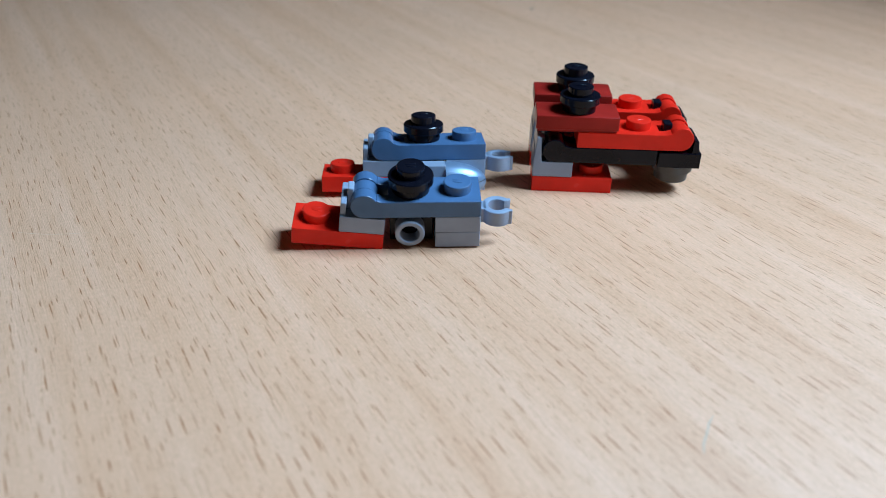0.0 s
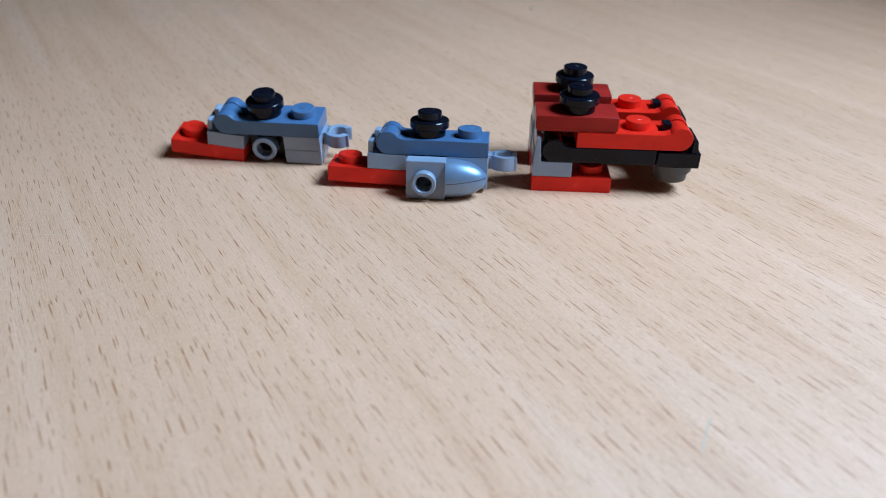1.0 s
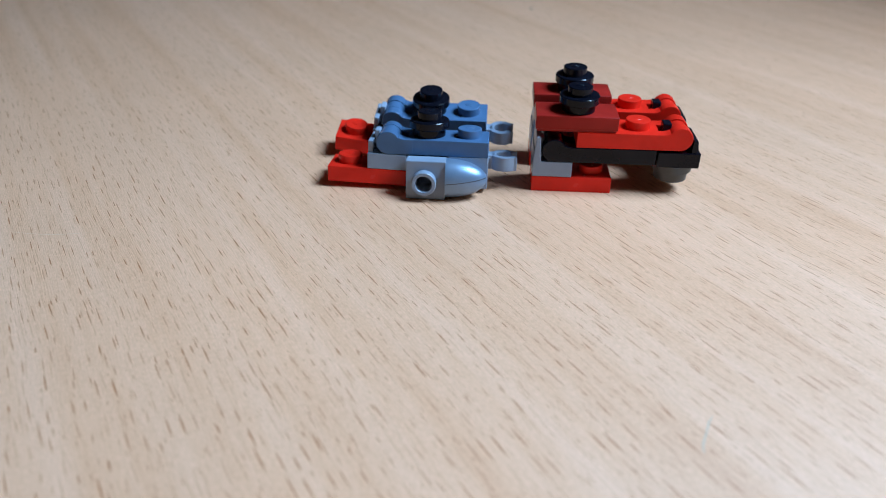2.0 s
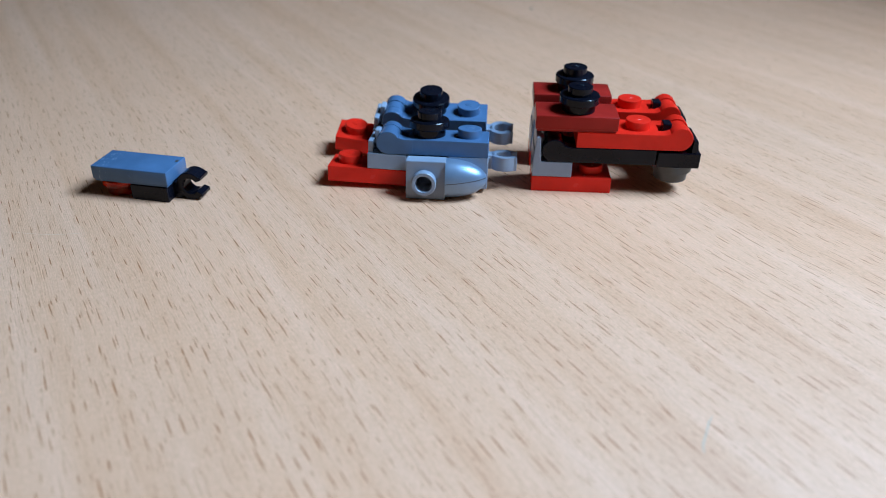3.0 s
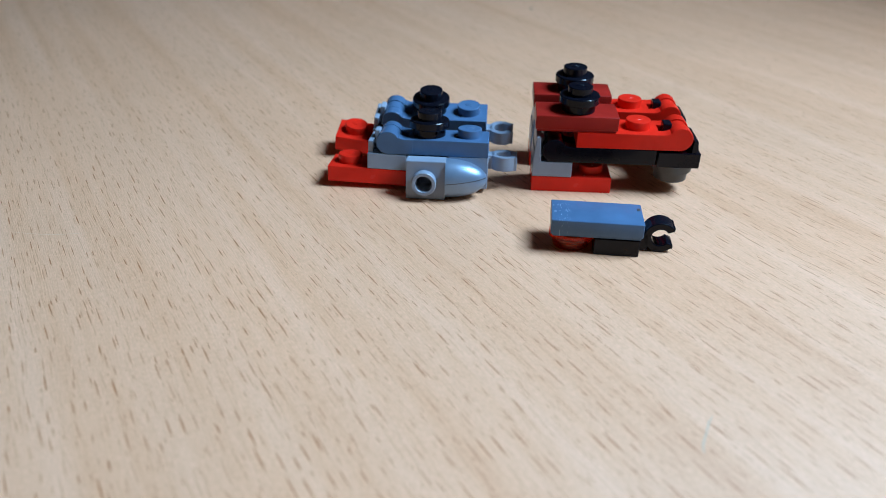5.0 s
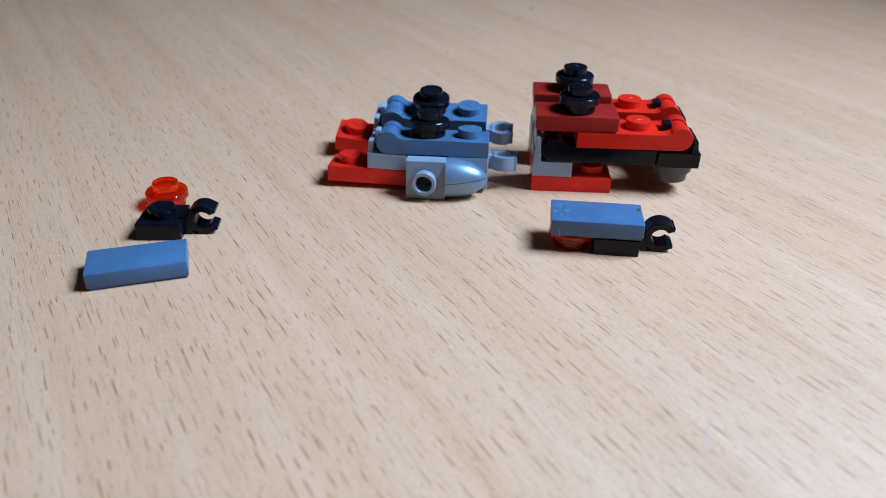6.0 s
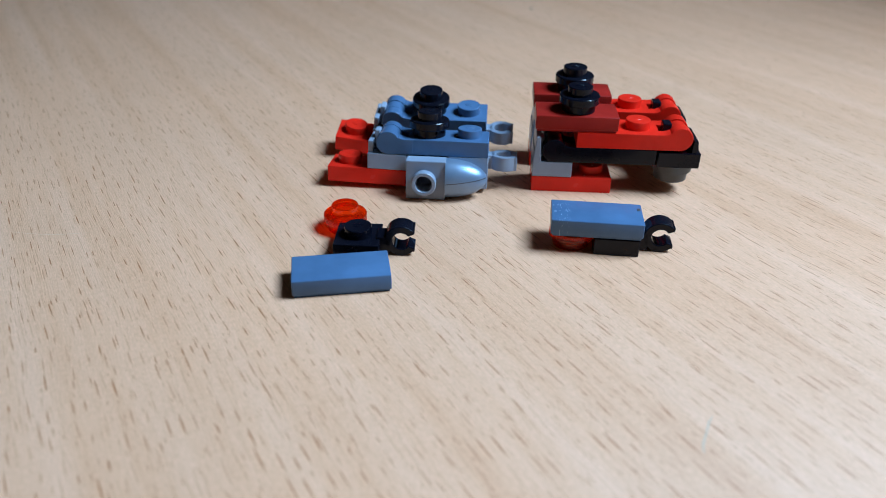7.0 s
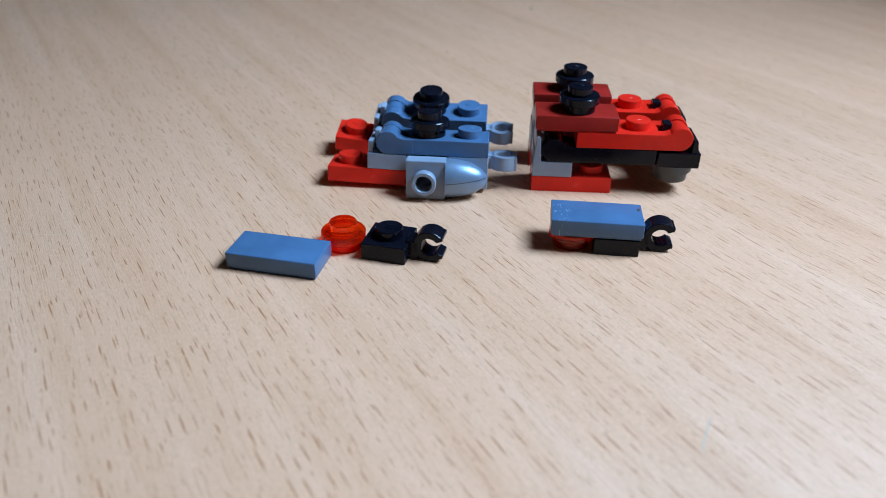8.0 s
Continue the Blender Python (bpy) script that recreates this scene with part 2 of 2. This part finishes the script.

------

— Task prompt —
All the material shown above is to be copied exactly, with no pictures carried over.

— The result —
0.0 s
1.0 s
2.0 s
3.0 s
5.0 s
6.0 s
7.0 s
8.0 s
Continue the Blender Python (bpy) script that recreates this scene with part 2 of 2. This part finishes the script.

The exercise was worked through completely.